» **EXERCISE DIRECTIONS**:
Copy from the first line below down to and including the line with "import random". Skip the pictures.

— Begin MATERIAL PROVIDED —

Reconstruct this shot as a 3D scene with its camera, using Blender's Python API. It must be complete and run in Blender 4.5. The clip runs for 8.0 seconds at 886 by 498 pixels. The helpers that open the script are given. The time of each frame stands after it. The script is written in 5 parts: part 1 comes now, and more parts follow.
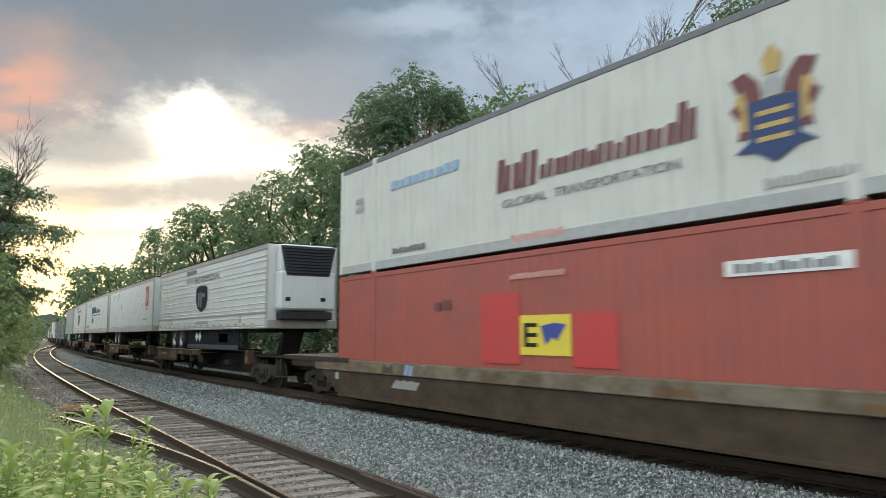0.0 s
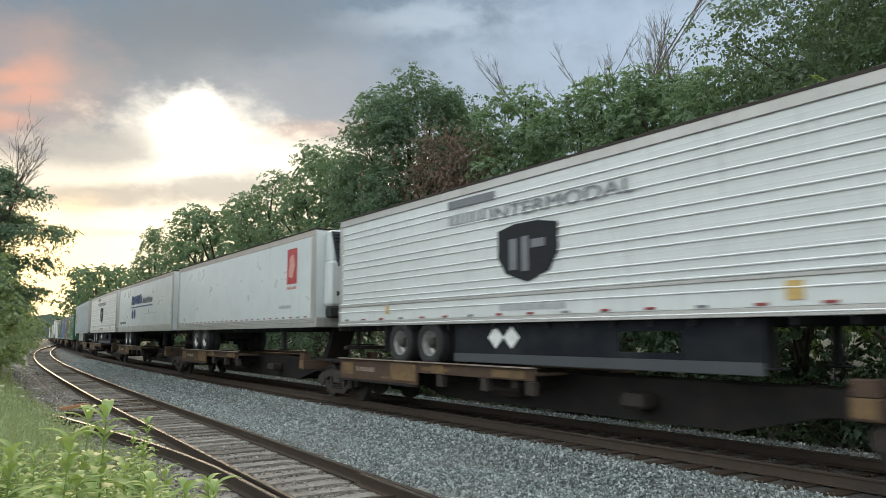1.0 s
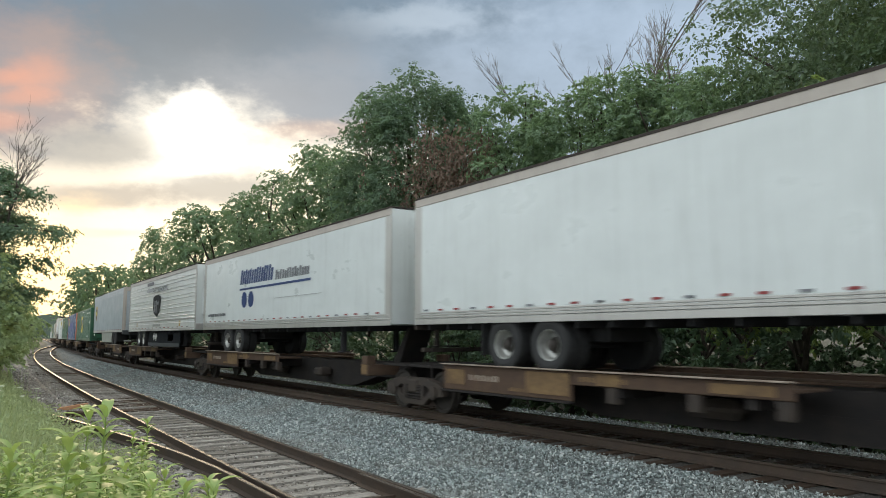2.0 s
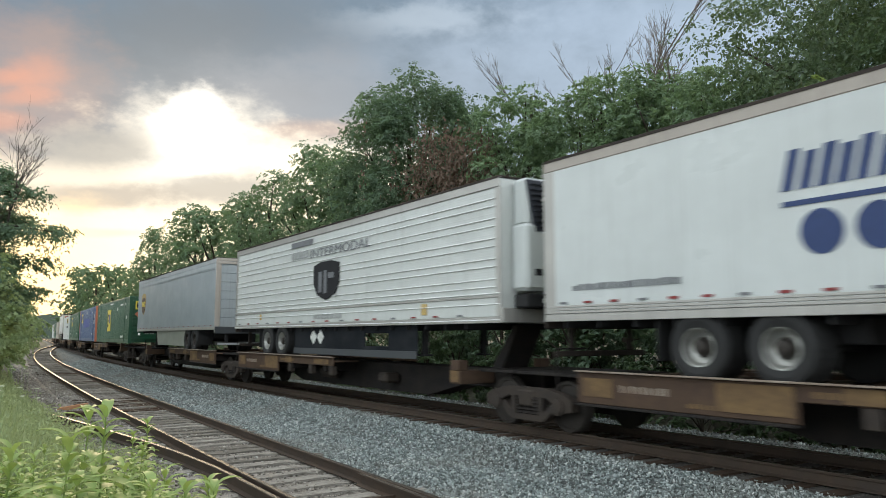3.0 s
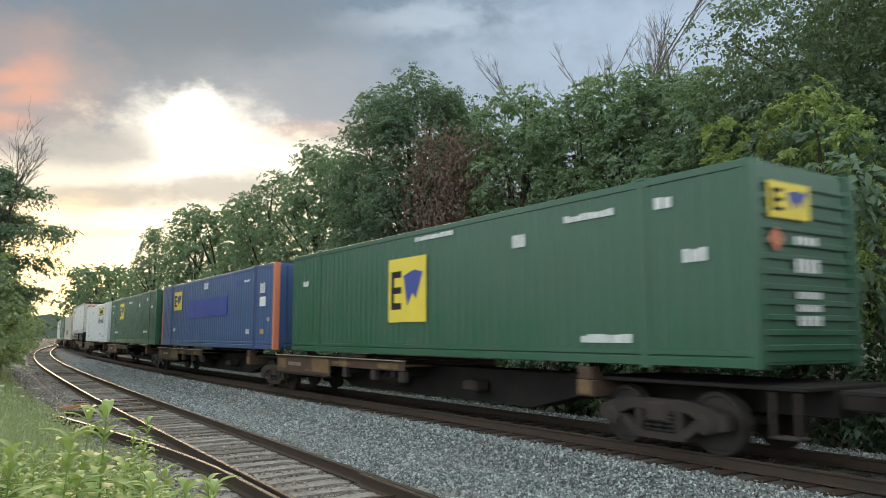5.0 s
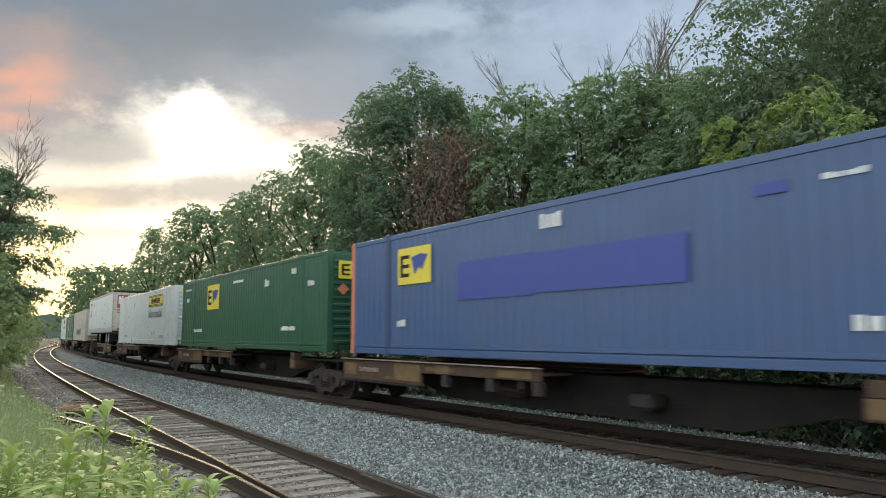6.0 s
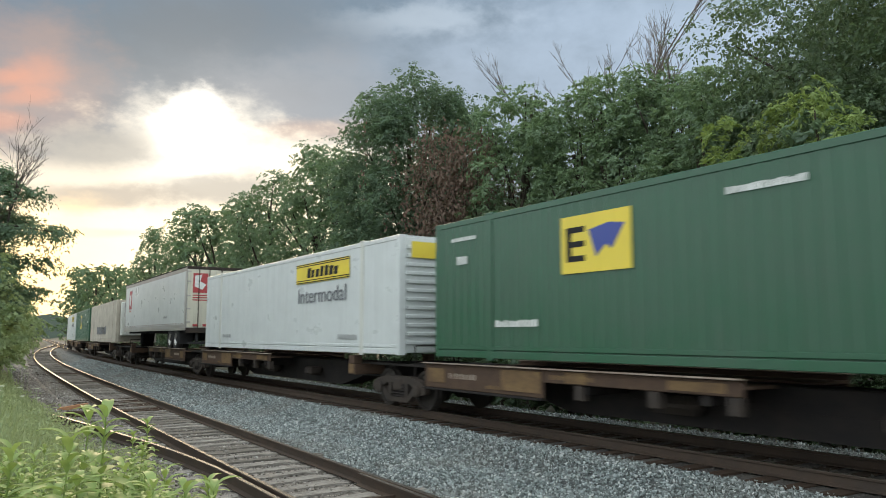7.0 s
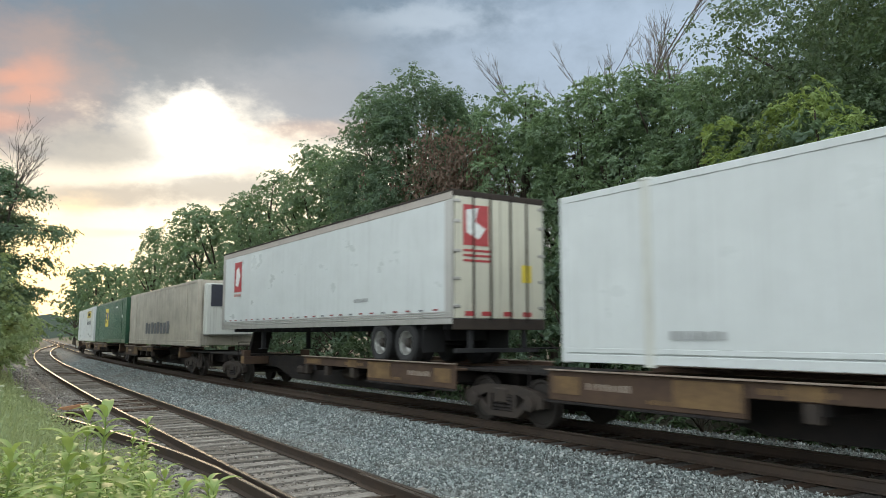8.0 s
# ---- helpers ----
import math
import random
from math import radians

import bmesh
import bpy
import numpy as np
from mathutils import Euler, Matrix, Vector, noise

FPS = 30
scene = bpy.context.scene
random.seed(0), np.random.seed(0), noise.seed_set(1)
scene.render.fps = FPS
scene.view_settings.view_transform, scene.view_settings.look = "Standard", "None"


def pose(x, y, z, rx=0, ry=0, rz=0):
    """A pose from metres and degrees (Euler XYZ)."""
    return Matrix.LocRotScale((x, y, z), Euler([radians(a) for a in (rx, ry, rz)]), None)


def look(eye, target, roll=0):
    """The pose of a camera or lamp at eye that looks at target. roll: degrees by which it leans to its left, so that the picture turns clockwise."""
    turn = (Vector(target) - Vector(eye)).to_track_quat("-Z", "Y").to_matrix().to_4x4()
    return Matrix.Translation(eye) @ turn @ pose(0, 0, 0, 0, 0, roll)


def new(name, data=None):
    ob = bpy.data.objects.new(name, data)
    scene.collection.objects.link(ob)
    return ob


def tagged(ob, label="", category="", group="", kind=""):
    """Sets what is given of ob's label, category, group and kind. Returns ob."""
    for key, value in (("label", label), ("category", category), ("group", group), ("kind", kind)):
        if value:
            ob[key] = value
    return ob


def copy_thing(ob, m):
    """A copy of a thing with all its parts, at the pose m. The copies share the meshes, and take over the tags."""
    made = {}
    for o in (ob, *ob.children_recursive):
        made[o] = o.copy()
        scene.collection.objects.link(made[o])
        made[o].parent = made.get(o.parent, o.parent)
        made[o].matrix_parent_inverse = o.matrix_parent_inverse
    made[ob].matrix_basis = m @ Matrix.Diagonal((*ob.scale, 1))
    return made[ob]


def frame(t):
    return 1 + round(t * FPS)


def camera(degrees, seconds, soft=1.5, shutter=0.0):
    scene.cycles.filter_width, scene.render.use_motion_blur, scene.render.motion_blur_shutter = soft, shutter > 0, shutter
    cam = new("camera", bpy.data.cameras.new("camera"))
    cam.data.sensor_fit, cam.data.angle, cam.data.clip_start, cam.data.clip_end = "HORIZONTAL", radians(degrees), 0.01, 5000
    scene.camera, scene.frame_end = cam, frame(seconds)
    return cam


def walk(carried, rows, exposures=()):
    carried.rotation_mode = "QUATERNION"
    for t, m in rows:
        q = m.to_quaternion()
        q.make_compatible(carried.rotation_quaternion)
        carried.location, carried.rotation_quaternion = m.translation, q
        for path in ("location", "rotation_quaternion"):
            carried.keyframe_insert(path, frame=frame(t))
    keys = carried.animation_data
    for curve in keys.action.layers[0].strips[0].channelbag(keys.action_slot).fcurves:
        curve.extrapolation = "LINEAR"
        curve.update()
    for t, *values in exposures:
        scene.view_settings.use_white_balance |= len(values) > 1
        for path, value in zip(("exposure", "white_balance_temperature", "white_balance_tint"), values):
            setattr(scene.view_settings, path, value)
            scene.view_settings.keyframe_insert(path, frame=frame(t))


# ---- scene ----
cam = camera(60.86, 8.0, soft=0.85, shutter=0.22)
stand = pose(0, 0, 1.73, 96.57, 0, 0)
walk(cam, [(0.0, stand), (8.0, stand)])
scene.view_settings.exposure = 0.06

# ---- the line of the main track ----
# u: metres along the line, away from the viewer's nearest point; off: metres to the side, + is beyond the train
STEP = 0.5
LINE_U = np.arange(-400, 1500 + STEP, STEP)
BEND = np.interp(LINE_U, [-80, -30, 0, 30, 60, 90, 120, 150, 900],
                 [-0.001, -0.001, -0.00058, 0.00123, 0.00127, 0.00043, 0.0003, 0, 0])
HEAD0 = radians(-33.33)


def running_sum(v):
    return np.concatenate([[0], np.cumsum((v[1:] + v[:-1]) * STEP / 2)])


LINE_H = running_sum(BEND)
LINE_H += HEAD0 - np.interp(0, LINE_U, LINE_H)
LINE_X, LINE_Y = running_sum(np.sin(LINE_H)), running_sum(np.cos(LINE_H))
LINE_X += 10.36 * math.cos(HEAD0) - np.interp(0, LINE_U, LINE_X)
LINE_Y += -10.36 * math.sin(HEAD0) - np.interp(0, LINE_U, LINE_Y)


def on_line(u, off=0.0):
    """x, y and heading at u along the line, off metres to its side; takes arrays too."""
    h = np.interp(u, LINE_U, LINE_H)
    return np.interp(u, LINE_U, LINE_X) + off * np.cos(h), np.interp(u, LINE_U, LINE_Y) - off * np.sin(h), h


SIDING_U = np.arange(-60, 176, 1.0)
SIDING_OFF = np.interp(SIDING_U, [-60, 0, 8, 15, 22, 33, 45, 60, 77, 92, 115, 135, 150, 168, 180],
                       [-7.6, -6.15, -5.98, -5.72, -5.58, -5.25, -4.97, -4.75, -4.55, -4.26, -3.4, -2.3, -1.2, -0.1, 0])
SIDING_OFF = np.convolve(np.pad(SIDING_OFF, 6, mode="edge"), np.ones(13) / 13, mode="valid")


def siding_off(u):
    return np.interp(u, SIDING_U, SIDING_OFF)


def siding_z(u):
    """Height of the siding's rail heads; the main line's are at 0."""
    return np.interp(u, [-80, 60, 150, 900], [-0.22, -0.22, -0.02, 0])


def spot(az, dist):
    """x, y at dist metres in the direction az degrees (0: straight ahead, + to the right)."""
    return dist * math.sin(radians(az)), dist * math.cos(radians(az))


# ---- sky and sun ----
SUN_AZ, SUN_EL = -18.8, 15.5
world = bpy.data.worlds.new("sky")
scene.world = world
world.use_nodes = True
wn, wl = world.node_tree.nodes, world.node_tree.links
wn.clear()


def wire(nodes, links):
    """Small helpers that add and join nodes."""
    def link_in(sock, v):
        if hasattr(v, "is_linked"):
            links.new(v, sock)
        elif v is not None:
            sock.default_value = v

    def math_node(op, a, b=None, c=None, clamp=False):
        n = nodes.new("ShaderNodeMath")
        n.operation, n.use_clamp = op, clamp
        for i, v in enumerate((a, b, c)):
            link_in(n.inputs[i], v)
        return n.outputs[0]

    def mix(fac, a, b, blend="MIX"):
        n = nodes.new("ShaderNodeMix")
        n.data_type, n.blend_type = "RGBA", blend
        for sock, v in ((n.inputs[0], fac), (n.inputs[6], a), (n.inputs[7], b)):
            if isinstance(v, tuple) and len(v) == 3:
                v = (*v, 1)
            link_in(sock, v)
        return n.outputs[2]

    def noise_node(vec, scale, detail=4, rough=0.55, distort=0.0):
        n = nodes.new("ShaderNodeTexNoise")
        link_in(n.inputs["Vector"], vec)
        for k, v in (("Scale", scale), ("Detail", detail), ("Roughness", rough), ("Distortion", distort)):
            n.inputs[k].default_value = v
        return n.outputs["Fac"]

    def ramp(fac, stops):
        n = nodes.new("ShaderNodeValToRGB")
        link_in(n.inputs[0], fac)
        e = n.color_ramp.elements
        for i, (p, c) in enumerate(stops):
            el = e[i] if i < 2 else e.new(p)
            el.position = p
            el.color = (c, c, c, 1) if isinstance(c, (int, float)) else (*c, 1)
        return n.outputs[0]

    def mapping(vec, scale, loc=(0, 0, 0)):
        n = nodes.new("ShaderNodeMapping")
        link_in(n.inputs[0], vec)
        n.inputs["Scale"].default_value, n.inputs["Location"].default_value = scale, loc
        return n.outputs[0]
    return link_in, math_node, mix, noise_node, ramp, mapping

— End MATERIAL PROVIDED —

» **EXERCISE RESPONSE**:
Reconstruct this shot as a 3D scene with its camera, using Blender's Python API. It must be complete and run in Blender 4.5. The clip runs for 8.0 seconds at 886 by 498 pixels. The helpers that open the script are given. The time of each frame stands after it. The script is written in 5 parts: part 1 comes now, and more parts follow.
0.0 s
1.0 s
2.0 s
3.0 s
5.0 s
6.0 s
7.0 s
8.0 s
# ---- helpers ----
import math
import random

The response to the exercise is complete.